> Exercise directions: Set down the material below word for word, excluding the pictures.

> Animation scripts:
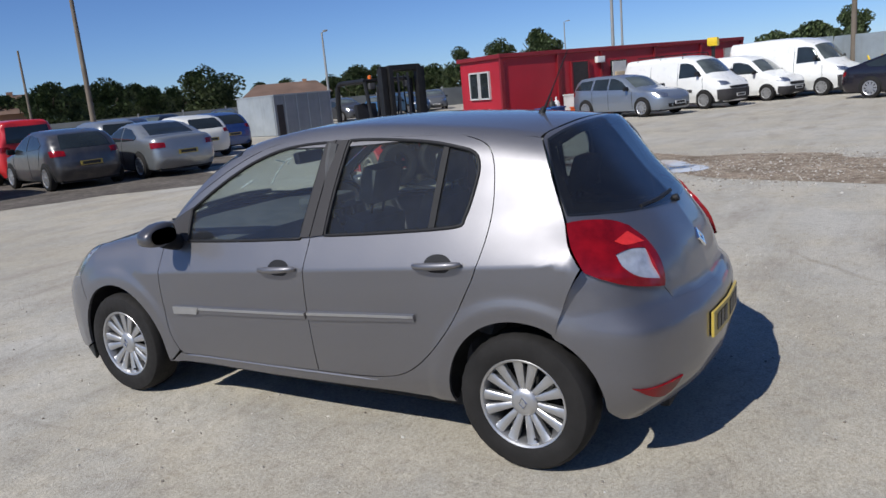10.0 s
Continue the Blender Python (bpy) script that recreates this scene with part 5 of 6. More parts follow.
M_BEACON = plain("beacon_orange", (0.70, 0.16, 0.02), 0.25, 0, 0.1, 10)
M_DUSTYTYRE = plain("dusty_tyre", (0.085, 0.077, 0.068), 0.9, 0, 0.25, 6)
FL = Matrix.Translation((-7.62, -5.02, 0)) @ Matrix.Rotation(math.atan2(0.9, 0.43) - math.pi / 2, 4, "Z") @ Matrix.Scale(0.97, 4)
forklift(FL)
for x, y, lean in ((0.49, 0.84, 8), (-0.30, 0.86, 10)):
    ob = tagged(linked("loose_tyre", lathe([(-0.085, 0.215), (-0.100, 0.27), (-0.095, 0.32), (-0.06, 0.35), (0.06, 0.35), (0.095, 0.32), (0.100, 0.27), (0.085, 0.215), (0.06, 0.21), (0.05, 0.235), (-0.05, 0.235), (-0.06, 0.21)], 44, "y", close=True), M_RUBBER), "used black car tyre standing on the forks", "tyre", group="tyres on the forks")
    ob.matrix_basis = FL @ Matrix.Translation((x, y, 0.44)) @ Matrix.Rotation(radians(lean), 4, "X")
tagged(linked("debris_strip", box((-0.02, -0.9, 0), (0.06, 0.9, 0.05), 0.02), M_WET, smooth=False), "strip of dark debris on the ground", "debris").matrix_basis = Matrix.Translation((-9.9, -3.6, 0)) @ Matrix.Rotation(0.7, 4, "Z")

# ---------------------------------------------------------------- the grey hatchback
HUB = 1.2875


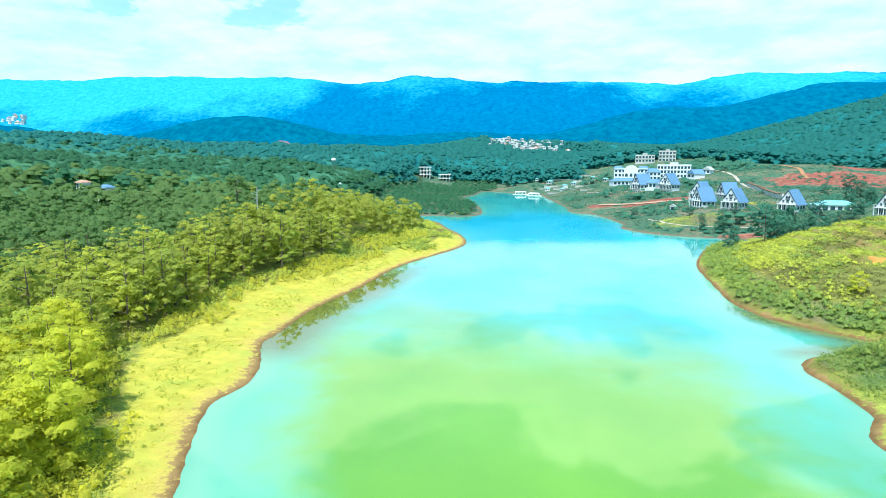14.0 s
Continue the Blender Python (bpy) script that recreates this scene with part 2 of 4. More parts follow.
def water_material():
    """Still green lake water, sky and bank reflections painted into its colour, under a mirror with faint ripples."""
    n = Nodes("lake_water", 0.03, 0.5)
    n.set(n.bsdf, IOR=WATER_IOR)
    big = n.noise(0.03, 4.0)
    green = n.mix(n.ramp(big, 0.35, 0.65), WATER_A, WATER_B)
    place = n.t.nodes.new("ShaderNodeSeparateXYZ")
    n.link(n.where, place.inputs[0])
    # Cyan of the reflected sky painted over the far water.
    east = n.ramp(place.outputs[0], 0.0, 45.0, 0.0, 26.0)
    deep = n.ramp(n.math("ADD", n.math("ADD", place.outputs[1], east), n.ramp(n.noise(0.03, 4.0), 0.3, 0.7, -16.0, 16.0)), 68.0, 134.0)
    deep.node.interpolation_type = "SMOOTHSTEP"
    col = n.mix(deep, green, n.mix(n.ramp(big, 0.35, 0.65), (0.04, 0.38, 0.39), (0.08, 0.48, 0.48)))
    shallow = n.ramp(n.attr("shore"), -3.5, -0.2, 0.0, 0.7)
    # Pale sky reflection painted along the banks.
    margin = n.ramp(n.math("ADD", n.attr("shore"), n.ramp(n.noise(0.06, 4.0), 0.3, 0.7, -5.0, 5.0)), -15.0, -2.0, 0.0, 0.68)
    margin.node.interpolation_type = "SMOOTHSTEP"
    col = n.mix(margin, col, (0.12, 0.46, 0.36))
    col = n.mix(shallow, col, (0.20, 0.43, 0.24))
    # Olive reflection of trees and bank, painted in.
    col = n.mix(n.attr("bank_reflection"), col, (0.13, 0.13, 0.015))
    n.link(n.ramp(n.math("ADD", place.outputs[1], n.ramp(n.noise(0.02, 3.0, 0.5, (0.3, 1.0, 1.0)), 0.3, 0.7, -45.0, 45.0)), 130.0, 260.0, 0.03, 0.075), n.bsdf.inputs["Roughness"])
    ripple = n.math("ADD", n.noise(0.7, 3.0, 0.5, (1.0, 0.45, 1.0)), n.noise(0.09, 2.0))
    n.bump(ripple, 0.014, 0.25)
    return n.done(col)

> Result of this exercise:
10.0 s
Continue the Blender Python (bpy) script that recreates this scene with part 5 of 6. More parts follow.
M_BEACON = plain("beacon_orange", (0.70, 0.16, 0.02), 0.25, 0, 0.1, 10)
M_DUSTYTYRE = plain("dusty_tyre", (0.085, 0.077, 0.068), 0.9, 0, 0.25, 6)
FL = Matrix.Translation((-7.62, -5.02, 0)) @ Matrix.Rotation(math.atan2(0.9, 0.43) - math.pi / 2, 4, "Z") @ Matrix.Scale(0.97, 4)
forklift(FL)
for x, y, lean in ((0.49, 0.84, 8), (-0.30, 0.86, 10)):
    ob = tagged(linked("loose_tyre", lathe([(-0.085, 0.215), (-0.100, 0.27), (-0.095, 0.32), (-0.06, 0.35), (0.06, 0.35), (0.095, 0.32), (0.100, 0.27), (0.085, 0.215), (0.06, 0.21), (0.05, 0.235), (-0.05, 0.235), (-0.06, 0.21)], 44, "y", close=True), M_RUBBER), "used black car tyre standing on the forks", "tyre", group="tyres on the forks")
    ob.matrix_basis = FL @ Matrix.Translation((x, y, 0.44)) @ Matrix.Rotation(radians(lean), 4, "X")
tagged(linked("debris_strip", box((-0.02, -0.9, 0), (0.06, 0.9, 0.05), 0.02), M_WET, smooth=False), "strip of dark debris on the ground", "debris").matrix_basis = Matrix.Translation((-9.9, -3.6, 0)) @ Matrix.Rotation(0.7, 4, "Z")

# ---------------------------------------------------------------- the grey hatchback
HUB = 1.2875


14.0 s
Continue the Blender Python (bpy) script that recreates this scene with part 2 of 4. More parts follow.
def water_material():
    """Still green lake water, sky and bank reflections painted into its colour, under a mirror with faint ripples."""
    n = Nodes("lake_water", 0.03, 0.5)
    n.set(n.bsdf, IOR=WATER_IOR)
    big = n.noise(0.03, 4.0)
    green = n.mix(n.ramp(big, 0.35, 0.65), WATER_A, WATER_B)
    place = n.t.nodes.new("ShaderNodeSeparateXYZ")
    n.link(n.where, place.inputs[0])
    # Cyan of the reflected sky painted over the far water.
    east = n.ramp(place.outputs[0], 0.0, 45.0, 0.0, 26.0)
    deep = n.ramp(n.math("ADD", n.math("ADD", place.outputs[1], east), n.ramp(n.noise(0.03, 4.0), 0.3, 0.7, -16.0, 16.0)), 68.0, 134.0)
    deep.node.interpolation_type = "SMOOTHSTEP"
    col = n.mix(deep, green, n.mix(n.ramp(big, 0.35, 0.65), (0.04, 0.38, 0.39), (0.08, 0.48, 0.48)))
    shallow = n.ramp(n.attr("shore"), -3.5, -0.2, 0.0, 0.7)
    # Pale sky reflection painted along the banks.
    margin = n.ramp(n.math("ADD", n.attr("shore"), n.ramp(n.noise(0.06, 4.0), 0.3, 0.7, -5.0, 5.0)), -15.0, -2.0, 0.0, 0.68)
    margin.node.interpolation_type = "SMOOTHSTEP"
    col = n.mix(margin, col, (0.12, 0.46, 0.36))
    col = n.mix(shallow, col, (0.20, 0.43, 0.24))
    # Olive reflection of trees and bank, painted in.
    col = n.mix(n.attr("bank_reflection"), col, (0.13, 0.13, 0.015))
    n.link(n.ramp(n.math("ADD", place.outputs[1], n.ramp(n.noise(0.02, 3.0, 0.5, (0.3, 1.0, 1.0)), 0.3, 0.7, -45.0, 45.0)), 130.0, 260.0, 0.03, 0.075), n.bsdf.inputs["Roughness"])
    ripple = n.math("ADD", n.noise(0.7, 3.0, 0.5, (1.0, 0.45, 1.0)), n.noise(0.09, 2.0))
    n.bump(ripple, 0.014, 0.25)
    return n.done(col)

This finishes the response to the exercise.